Women from ethnic minorities face an uphill battle to scale up their participation in ethnic political parties as well as in the peace process, a recent study reveals.
The inclusion of women was held back by a gender imbalance work environment and discrimination, where majority of men are in leadership positions, and a lack of public support.
Women’s League for Burma, a local women’s rights organisation, and US-based Carter Center concluded the study “Broadening Participation of Ethnic Women in the Peace Process” earlier this year.
The assessment was conducted over a course of four months, interviewing leaders of 52 ethnic political parties (EPPs) and 49 representatives, to increase stakeholder awareness of the main constraints and opportunities for women’s inclusion and EPPs’ involvement in the peace process, as perceived by women members and the leadership of Myanmar’s EPPs.
The report provides recommendations formulated by EPPs’ women representatives and leaders, on topics such as electoral framework and gender quota, women’s networking, EPPs’ alliances and coordination, state-level peace dialogue initiatives and technical assistance to women leaders.
“There are institutional constraints that make it difficult to broaden the inclusion of EPPs in the peace process, such as the limitation of participation in the Union Peace Dialogue Joint Committee [UPDJC], which are unlikely to change in the short-term,” Greg Kehailia, The Carter Center’s country director in Myanmar, told The Myanmar Times.
“But there are other obstacles that are easier to address that would create more space for civilian voices in the formal peace process and in its ecosystem, and the idea was to understand what these obstacles are,” he said.
In Myanmar, as in many other conflict areas of the world, women are largely excluded from peace talks. Although women from ethnic minorities in the country are disproportionately affected by the consequences of sub-national conflicts, including sexual violence, women involved in the peace process number far below the 30 percent encouraged by the United Nations and agreed to by the participants in the peace accord.
Then-president U Thein Sein made a plea to the country’s many ethnic armed groups to enter peace talks with the government, initiating the peace process in August 2011.
While peace is a top priority of the incumbent administration, critics say the peace process has foundered and stalled. The government’s goal is to seek final agreement with armed ethnic groups on basic federal principles within this year.
Out of 98 approved political parties, there are more than 50 EPPs, according to the Union Election Commission.
Gender equality has long been a challenge in Myanmar. The National League for Democracy-led administration is criticised as not doing enough to advance female inclusion in the politics.
For example, State Counsellor Daw Aung San Suu Kyi is the only woman among the 25 ministries and cabinet members. Representation of women in legislatures across the country remains low, and the same applies to the peace process.
Although women held various positions including as chair in EPPs, the leadership roles were limited, the survey found. In addition, many women were still facing discrimination verbally, physically, or policy-wise in addition to a lack of public support.
As EPPs are in favour of selecting peace delegates based on seniority without taking gender equality into account, this further excludes women because old men are usually chosen instead.

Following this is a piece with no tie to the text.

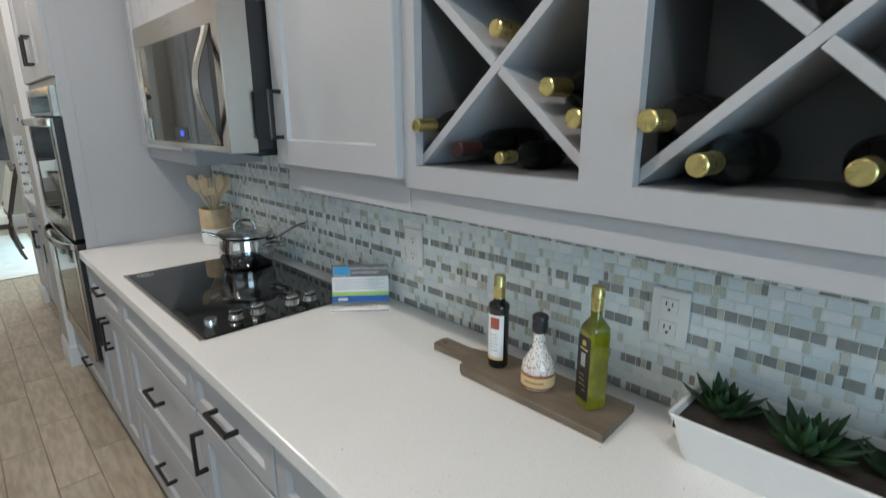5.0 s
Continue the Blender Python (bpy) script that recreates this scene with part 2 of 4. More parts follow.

The report presented six recommendations to improve female representation in EPPs.
It said women in EPPs should develop a network which serves to coordinate and work together under a collective voice.
They should also draft a gender policy for adoption by political parties, peace institutions, and electoral bodies. Information about the peace talks must be made available in local language and easily accessible for communities. Women should develop an inclusive channel to bring the unrepresented voices to the negotiation tables and ensure their inclusion.
“The connections that emerged between the women of EPPs throughout this relatively short project were fascinating and confirmed our initial assumption: There is a largely untapped reserve of civilian stakeholders ready and able to contribute to the peace process; they need training, technical assistance, and opportunities for dialogue and networking,” Mr Kehailia said.